WHAT THE EXERCISE ASKS:
In this exercise, the entries below include pictures. Repeat exactly the lines from the line with "Write the bpy" to the line with "scene.render.fps = FPS", including both, but without the pictures.

ENTRIES SHOWN:

■ ■ ■ ■ ■

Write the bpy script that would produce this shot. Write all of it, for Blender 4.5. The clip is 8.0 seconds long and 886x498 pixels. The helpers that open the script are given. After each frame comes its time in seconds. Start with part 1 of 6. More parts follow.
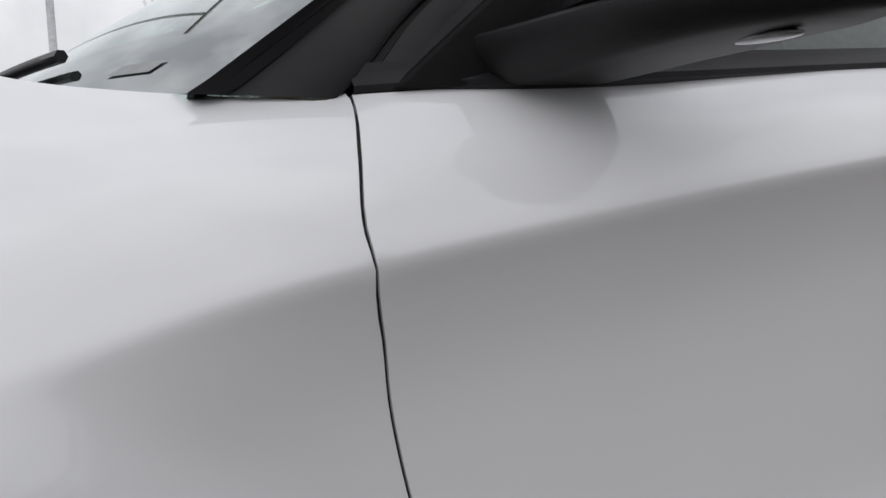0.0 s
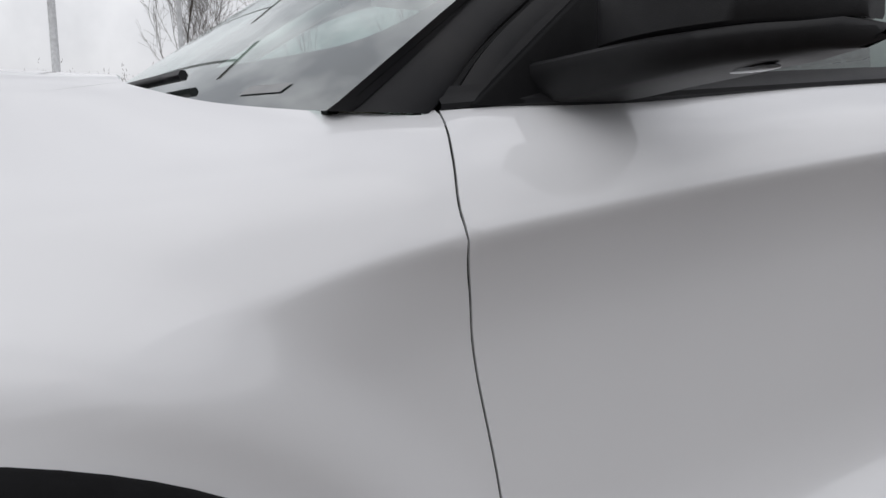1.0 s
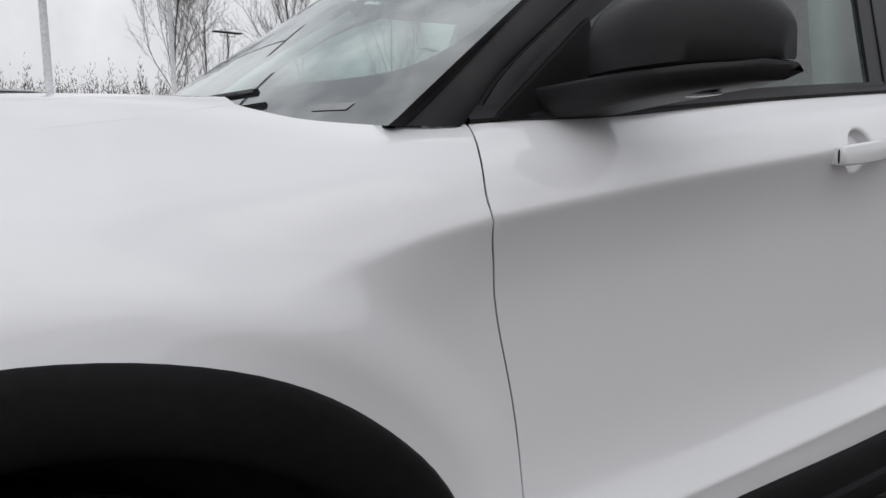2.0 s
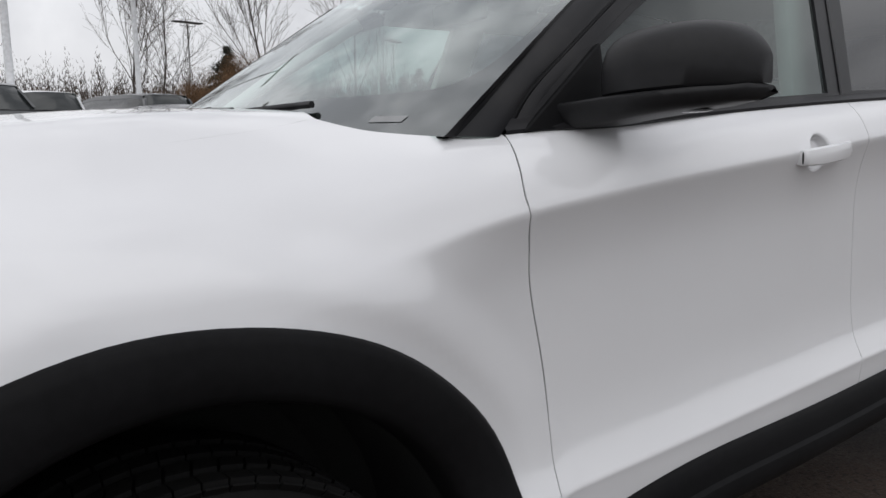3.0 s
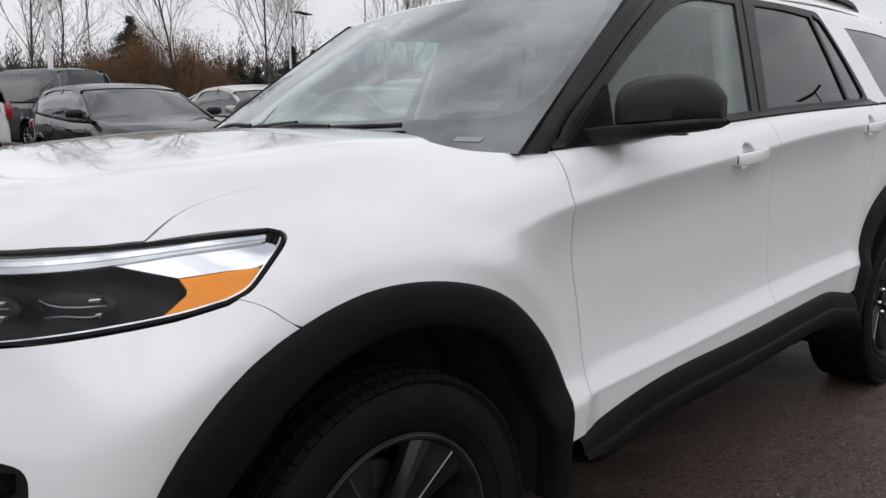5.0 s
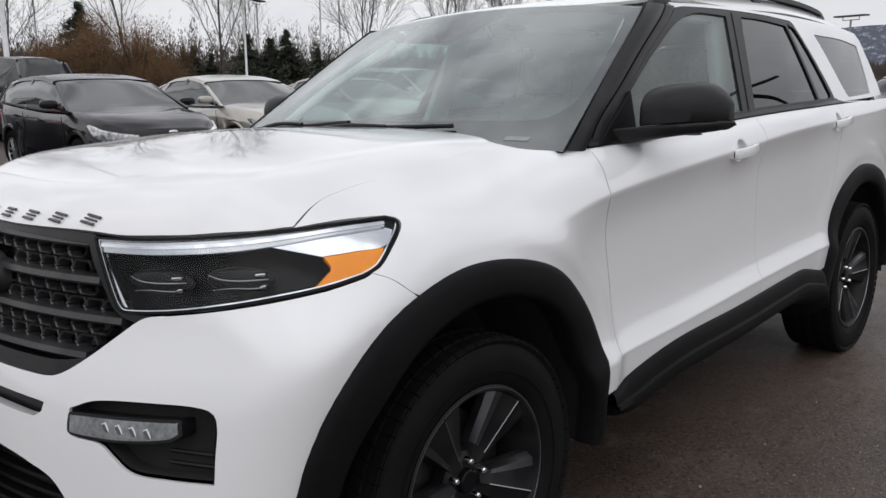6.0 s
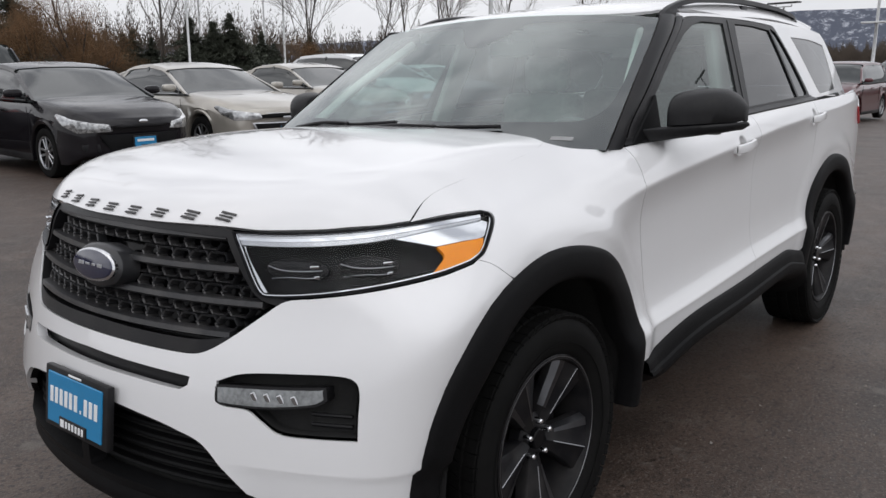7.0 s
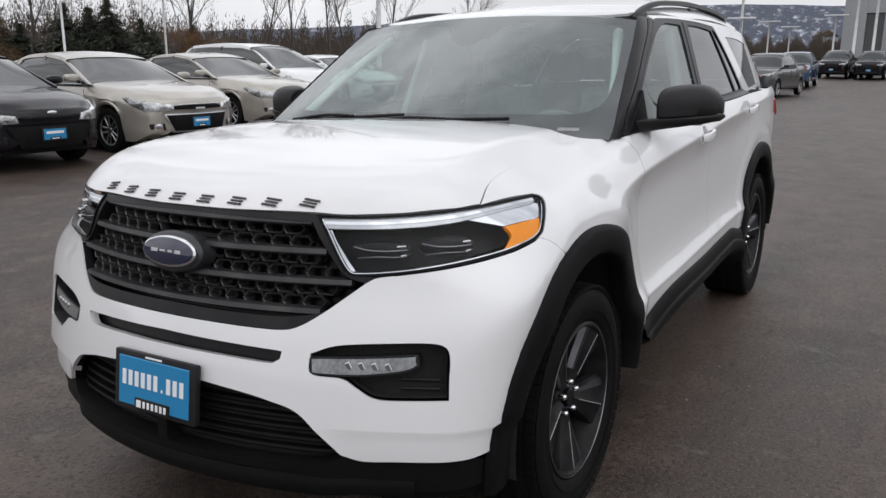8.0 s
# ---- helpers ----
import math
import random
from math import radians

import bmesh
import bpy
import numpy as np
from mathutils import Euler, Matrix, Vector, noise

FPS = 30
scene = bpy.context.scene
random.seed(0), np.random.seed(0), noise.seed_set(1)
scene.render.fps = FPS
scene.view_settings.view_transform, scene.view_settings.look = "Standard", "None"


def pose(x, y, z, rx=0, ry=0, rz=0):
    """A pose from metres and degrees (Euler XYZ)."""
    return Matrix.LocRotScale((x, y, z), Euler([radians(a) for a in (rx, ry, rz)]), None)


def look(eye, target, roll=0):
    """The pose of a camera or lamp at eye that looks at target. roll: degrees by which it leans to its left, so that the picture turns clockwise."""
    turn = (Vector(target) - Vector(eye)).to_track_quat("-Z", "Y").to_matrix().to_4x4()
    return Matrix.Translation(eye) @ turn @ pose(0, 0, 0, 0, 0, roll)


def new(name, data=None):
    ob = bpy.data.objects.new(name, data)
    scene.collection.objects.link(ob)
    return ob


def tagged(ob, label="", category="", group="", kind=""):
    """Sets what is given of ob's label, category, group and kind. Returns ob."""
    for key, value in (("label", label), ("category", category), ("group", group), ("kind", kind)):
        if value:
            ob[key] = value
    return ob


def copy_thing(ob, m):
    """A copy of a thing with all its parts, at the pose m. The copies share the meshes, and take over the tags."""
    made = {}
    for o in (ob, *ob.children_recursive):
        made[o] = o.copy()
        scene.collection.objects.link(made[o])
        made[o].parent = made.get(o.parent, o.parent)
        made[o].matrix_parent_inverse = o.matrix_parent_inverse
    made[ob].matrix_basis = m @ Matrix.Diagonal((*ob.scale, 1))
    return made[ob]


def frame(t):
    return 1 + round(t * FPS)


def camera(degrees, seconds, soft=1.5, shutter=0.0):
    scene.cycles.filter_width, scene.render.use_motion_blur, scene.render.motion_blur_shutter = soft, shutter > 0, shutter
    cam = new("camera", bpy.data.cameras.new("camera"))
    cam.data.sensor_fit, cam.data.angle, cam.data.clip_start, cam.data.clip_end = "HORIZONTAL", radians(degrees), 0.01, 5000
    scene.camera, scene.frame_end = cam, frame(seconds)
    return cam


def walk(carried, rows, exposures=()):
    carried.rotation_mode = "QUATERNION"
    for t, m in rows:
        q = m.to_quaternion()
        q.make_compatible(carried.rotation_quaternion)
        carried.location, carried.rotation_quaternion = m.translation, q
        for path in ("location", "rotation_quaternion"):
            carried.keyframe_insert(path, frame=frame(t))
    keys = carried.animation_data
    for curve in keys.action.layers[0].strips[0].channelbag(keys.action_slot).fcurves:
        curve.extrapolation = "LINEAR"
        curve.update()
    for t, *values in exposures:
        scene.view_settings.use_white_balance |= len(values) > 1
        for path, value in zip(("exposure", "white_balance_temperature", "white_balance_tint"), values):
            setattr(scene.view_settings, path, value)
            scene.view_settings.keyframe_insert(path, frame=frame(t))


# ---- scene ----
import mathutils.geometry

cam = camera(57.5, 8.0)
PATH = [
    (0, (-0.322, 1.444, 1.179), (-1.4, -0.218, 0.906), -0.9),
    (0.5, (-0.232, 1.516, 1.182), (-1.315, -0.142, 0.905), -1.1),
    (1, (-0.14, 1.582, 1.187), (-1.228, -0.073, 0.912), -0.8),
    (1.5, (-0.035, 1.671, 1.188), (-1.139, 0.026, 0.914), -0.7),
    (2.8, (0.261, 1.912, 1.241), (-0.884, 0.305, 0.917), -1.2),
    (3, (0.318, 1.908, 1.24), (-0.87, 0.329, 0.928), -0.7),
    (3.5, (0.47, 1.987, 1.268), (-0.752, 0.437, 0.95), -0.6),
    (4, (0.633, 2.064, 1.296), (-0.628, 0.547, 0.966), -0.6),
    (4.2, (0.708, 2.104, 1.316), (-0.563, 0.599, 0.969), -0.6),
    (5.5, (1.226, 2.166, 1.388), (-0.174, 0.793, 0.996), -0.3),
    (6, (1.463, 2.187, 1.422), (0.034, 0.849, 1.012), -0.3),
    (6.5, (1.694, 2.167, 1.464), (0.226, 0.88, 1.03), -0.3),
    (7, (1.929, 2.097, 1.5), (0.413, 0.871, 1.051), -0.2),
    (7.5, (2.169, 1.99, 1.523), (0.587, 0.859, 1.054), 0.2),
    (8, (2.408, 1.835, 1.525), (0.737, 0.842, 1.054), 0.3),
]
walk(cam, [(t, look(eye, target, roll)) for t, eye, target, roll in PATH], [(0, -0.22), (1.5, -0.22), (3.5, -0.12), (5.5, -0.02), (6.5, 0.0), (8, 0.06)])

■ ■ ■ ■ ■

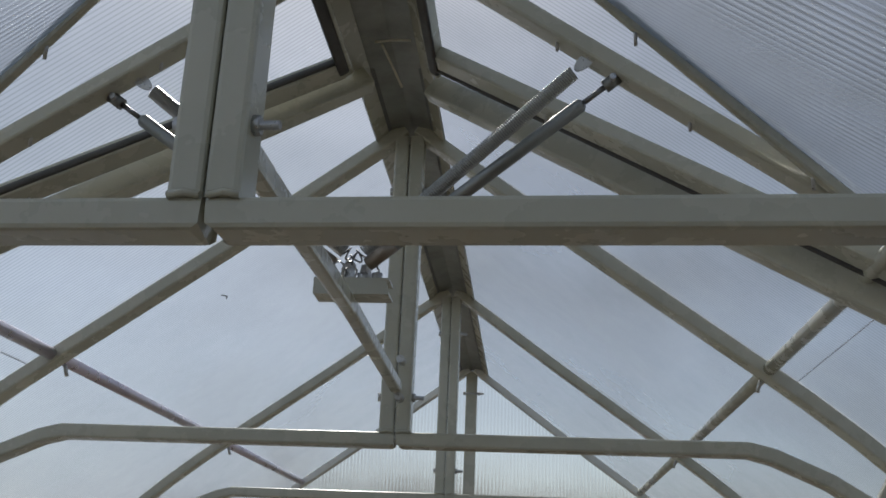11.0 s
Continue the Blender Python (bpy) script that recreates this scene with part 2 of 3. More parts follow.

■ ■ ■ ■ ■

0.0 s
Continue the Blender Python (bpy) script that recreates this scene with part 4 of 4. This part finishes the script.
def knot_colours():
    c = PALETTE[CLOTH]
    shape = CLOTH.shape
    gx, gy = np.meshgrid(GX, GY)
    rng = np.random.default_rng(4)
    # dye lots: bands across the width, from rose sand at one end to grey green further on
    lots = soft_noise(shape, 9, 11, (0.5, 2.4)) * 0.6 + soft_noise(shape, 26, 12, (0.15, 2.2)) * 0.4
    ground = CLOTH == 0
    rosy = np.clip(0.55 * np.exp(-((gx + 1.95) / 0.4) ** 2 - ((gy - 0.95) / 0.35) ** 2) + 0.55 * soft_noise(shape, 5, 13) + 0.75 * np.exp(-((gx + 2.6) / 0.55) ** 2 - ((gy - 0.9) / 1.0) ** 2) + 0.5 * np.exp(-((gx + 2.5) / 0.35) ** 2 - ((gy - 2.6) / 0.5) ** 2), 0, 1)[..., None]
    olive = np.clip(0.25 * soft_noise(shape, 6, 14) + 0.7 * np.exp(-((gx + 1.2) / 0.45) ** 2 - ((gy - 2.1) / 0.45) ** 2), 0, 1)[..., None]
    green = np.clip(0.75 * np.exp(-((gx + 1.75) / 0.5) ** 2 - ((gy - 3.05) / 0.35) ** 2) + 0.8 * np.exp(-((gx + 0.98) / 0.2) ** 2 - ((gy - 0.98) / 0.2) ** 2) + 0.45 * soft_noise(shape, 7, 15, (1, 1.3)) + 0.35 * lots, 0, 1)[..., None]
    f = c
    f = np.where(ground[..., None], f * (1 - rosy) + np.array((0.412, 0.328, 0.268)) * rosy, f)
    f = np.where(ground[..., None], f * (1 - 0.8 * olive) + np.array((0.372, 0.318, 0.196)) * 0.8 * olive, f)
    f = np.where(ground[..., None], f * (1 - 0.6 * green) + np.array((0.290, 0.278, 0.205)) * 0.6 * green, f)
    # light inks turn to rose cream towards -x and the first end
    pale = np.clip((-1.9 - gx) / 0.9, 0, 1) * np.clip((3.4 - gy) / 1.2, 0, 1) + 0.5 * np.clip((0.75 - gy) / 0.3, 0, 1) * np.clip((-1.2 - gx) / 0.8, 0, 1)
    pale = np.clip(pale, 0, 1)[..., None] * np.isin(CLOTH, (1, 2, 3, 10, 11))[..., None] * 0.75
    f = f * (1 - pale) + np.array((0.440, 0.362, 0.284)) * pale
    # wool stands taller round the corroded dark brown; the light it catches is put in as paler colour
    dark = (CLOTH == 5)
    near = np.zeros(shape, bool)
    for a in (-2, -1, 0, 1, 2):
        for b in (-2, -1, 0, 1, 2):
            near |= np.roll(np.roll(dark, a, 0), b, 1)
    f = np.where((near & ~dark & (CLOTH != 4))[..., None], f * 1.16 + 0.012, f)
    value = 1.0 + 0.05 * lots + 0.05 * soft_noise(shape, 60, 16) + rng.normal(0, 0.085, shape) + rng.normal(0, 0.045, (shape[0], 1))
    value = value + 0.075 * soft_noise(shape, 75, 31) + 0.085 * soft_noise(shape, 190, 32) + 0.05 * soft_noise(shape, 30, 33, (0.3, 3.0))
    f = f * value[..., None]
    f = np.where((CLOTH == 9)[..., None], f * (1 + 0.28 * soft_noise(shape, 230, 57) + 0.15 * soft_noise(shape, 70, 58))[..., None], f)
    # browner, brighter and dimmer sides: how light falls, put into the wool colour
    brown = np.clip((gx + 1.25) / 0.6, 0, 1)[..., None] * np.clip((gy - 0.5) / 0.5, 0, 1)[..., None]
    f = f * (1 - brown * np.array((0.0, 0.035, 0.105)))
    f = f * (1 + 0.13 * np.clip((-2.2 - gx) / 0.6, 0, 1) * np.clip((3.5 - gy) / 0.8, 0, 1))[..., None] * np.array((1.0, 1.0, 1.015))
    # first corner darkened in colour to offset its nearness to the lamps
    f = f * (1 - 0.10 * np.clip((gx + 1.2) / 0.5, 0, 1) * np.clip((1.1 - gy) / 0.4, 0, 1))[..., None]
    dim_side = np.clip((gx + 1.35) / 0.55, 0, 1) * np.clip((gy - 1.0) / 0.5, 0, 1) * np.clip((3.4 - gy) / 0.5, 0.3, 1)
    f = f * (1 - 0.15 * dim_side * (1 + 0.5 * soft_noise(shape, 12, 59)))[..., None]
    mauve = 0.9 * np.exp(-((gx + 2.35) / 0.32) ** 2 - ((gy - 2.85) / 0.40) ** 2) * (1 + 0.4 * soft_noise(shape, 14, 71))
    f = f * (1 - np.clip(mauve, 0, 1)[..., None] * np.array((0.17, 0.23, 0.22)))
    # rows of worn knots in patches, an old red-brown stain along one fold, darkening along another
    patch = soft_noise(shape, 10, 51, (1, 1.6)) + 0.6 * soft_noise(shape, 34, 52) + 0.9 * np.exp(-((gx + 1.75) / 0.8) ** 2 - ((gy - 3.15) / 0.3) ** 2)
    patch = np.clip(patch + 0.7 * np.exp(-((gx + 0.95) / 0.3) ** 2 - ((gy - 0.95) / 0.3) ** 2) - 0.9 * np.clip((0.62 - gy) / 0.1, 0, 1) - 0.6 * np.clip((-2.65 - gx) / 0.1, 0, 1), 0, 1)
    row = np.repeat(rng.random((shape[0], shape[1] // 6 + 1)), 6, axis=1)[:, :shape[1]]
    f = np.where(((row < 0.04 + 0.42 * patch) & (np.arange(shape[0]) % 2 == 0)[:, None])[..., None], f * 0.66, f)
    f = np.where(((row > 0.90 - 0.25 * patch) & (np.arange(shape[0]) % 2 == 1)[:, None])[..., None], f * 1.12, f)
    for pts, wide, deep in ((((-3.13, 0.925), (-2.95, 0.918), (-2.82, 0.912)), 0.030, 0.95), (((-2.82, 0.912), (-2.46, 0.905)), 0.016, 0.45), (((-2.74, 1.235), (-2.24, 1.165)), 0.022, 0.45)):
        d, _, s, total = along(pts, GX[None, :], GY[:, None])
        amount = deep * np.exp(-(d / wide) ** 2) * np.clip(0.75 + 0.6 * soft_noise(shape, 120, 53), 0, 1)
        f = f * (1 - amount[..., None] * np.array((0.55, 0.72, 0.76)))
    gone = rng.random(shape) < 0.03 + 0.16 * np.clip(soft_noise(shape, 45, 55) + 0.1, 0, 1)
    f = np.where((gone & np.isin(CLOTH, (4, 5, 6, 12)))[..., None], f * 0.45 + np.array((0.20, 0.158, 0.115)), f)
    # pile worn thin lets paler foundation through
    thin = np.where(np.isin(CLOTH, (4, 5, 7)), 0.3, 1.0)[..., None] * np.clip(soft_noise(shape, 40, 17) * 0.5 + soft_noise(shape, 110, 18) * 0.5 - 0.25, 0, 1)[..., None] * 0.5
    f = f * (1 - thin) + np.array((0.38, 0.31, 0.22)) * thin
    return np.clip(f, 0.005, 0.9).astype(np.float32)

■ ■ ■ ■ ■

OUTPUT OF THE EXERCISE:
Write the bpy script that would produce this shot. Write all of it, for Blender 4.5. The clip is 8.0 seconds long and 886x498 pixels. The helpers that open the script are given. After each frame comes its time in seconds. Start with part 1 of 6. More parts follow.
0.0 s
1.0 s
2.0 s
3.0 s
5.0 s
6.0 s
7.0 s
8.0 s
# ---- helpers ----
import math
import random
from math import radians

import bmesh
import bpy
import numpy as np
from mathutils import Euler, Matrix, Vector, noise

FPS = 30
scene = bpy.context.scene
random.seed(0), np.random.seed(0), noise.seed_set(1)
scene.render.fps = FPS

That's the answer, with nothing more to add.